While State of Formation will already have launched informal interfaith education programs in some of these cities prior to the conference, the gathering will generate a two-fold expansion nationally. Our goal is to have quarterly gatherings in each participating city, working directly with local seminaries to ensure internal support to the greatest extent possible.
At the same time, State of Formation’s lively online forum, with more than 600 articles published in its first year, provides a platform for reflective conversations about seminary programs, theological challenges, and how current events impact seminary education and seminarians themselves. This digital forum will continue to remove silos that exist between seminaries and ensure that 120 student Contributing Scholars can communicate collaboratively, knowing that the efforts within their individual schools and cities are part of a much larger effort.
We anticipate that the in-person programming at participating seminary communities will generate interest and new applications to become Contributing Scholars and regular writers for the State of Formation forum.
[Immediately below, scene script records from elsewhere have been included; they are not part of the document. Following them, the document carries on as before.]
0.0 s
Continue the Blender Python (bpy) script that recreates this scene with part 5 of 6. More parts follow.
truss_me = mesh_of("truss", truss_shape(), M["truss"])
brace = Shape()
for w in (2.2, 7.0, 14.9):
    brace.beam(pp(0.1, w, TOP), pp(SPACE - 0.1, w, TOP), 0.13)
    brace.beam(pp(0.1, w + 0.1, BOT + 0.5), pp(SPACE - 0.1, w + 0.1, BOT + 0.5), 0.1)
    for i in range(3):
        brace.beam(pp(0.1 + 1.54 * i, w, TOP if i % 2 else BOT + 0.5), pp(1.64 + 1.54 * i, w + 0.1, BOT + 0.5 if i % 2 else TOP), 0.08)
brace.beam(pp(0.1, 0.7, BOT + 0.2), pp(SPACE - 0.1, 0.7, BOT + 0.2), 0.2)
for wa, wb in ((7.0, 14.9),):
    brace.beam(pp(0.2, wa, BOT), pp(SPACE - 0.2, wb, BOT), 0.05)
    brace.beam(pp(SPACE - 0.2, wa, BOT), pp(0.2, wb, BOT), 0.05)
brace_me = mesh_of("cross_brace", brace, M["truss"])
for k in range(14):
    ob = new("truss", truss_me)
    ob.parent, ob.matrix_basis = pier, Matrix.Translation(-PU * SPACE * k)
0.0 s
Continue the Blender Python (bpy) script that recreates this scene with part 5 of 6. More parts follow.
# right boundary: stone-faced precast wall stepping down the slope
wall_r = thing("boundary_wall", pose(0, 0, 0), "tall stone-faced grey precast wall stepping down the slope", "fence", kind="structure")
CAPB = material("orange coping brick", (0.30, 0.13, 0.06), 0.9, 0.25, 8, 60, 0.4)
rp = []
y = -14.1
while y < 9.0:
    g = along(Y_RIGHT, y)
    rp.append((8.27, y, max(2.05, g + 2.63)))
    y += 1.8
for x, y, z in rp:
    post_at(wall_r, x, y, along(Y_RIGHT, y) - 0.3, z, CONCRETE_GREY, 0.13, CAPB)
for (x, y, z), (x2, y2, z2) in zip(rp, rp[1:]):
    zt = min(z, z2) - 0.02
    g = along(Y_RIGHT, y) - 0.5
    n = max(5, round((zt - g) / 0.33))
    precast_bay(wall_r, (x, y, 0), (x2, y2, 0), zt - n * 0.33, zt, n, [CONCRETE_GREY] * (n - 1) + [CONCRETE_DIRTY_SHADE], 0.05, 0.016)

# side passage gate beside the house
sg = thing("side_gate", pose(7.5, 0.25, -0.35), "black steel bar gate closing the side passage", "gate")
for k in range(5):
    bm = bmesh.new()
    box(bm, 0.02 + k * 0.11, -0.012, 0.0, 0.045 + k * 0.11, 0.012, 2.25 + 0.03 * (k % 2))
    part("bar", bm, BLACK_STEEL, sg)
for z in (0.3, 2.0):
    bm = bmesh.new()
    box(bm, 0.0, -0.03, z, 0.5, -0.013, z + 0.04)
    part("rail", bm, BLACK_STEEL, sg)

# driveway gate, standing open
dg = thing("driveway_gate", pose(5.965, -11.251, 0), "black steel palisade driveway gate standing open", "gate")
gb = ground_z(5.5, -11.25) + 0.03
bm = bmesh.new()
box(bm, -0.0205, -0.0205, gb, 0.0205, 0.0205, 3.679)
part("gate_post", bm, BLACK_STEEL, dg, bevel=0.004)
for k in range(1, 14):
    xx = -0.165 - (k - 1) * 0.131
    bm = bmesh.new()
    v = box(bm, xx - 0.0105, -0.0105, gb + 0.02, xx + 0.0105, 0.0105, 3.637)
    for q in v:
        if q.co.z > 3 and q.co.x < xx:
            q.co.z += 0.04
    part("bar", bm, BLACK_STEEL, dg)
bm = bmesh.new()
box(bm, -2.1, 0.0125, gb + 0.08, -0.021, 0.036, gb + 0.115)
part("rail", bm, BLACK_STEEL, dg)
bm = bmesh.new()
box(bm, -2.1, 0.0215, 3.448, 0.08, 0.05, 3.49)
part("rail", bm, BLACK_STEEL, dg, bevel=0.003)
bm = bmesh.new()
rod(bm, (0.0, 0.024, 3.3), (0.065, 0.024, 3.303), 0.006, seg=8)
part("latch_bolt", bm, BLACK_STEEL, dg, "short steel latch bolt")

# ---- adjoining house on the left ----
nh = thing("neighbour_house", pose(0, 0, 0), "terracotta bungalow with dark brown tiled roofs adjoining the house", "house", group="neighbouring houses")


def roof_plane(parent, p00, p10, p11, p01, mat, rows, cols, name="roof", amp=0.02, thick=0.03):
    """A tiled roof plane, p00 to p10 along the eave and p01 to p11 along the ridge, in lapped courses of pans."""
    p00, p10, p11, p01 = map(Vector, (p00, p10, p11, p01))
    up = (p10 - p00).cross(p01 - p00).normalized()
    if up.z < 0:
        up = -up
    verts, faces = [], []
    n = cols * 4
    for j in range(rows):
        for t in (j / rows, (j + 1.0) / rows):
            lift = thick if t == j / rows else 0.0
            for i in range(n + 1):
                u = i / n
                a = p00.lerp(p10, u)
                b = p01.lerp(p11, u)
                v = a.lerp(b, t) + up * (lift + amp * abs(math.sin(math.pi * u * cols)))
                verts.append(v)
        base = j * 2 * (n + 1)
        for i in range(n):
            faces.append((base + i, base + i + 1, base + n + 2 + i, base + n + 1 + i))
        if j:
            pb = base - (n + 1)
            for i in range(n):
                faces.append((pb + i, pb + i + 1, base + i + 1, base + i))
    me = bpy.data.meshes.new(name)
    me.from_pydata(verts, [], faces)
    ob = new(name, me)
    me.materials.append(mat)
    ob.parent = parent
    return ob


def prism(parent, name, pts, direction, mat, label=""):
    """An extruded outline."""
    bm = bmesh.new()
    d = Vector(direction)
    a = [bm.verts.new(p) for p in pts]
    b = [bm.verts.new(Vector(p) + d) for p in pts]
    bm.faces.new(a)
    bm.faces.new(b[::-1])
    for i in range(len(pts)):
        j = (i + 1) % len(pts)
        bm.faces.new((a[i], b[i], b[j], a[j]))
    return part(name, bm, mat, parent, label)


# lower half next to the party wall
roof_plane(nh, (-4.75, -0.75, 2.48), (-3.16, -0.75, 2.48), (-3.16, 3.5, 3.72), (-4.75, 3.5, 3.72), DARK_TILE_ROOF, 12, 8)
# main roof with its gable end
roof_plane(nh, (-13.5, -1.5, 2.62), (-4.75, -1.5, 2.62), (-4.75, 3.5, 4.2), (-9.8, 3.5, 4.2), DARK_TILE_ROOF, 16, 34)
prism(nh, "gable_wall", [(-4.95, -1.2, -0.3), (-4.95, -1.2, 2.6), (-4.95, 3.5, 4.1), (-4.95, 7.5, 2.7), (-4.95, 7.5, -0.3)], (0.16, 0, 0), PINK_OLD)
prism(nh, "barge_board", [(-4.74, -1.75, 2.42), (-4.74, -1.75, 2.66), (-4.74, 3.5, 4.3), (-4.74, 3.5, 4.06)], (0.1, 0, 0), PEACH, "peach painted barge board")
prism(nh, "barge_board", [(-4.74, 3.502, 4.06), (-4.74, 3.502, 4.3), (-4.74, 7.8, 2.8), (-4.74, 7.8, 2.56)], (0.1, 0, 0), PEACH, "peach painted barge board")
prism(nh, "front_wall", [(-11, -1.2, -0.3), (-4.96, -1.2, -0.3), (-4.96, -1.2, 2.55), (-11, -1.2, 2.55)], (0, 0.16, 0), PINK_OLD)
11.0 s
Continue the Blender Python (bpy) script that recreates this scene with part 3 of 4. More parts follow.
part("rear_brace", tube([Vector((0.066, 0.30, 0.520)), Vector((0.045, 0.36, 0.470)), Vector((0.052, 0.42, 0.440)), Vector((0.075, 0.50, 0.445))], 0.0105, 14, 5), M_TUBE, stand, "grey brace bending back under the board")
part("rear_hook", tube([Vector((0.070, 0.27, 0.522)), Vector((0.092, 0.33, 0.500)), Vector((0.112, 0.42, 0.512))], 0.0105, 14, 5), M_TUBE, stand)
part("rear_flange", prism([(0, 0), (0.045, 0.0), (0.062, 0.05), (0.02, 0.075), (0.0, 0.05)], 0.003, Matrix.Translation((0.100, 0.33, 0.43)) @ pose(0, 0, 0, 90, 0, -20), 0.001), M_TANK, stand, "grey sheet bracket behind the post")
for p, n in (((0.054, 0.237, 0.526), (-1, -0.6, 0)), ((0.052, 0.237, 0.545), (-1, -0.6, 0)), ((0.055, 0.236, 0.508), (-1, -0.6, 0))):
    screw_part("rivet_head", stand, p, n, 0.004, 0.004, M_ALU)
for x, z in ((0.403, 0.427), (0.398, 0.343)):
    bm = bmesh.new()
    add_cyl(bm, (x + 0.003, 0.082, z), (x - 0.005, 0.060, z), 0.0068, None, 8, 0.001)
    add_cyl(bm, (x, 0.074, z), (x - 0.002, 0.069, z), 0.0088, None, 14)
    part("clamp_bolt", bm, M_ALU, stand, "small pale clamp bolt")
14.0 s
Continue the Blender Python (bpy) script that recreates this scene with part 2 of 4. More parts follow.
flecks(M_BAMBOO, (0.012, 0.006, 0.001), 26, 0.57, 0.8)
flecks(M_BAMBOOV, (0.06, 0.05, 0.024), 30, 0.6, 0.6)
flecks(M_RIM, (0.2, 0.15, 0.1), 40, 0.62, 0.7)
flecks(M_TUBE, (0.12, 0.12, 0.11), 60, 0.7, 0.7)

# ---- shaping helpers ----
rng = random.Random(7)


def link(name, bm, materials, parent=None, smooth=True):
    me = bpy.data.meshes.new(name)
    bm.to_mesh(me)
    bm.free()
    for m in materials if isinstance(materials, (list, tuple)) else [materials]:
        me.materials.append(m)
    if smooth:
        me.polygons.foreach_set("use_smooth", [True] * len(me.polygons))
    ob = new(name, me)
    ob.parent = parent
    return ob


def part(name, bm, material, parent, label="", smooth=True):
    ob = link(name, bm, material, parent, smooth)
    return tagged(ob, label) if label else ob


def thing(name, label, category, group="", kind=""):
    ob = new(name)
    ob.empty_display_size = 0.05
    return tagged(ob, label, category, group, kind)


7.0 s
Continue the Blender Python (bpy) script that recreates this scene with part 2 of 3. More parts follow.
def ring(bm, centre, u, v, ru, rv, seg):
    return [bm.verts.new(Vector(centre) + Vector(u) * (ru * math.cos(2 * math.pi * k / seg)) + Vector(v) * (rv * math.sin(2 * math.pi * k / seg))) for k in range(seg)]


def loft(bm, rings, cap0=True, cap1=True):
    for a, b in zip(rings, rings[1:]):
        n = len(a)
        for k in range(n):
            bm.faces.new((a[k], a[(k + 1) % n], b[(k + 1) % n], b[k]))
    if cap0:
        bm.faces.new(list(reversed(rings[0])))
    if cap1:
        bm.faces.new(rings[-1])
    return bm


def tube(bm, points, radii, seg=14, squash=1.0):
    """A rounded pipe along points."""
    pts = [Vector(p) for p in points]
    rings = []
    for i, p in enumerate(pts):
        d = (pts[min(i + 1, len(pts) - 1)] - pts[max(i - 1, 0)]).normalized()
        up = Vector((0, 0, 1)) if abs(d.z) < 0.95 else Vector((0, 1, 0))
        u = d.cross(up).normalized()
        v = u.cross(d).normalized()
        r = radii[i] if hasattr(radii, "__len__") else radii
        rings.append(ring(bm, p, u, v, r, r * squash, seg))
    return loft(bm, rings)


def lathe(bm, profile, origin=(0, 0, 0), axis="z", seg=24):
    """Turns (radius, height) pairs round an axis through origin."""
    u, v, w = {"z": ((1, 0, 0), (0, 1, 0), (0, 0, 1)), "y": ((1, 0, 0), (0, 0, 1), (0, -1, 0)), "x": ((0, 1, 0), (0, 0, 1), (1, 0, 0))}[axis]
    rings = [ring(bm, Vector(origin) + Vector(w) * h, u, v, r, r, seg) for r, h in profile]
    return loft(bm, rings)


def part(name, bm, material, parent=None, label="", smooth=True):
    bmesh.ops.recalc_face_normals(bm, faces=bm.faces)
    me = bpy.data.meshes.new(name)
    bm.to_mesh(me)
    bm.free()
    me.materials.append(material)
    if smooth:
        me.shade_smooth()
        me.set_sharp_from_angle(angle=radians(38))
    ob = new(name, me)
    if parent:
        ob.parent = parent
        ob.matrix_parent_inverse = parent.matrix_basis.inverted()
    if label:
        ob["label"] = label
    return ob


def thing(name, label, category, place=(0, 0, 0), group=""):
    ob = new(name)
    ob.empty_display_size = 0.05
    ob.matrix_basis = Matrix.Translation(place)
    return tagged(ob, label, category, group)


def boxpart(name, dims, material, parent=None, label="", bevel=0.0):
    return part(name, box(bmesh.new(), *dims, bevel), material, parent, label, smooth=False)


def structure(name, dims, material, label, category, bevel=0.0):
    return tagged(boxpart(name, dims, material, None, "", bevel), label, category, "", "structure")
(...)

This dual in-person and online approach should add vibrancy to discussions and ensure the replication of best practices across regions. Ultimately, we see State of Formation as a national society for seminary students, dedicated to interfaith study and action and to preparing leaders and effective interfaith engagement in our profoundly diverse religious landscape.
Across traditions and denominations, this can become an honors society for top-flight emerging leaders, a training ground for leading-edge programs that will accompany these future clergy to the pulpit, the academy, and other professional settings. By honoring seminarians most dedicated to interfaith work, we hope to transform the culture within seminaries and ensure that interfaith study and action become a bedrock for religious leadership and education in America. In turn, these transformational leaders can bring interfaith study and action to the hundreds of thousands of congregations they sustain around the country. The future of religious pluralism depends on seminarians as change-agents. In turn, we must invest in them.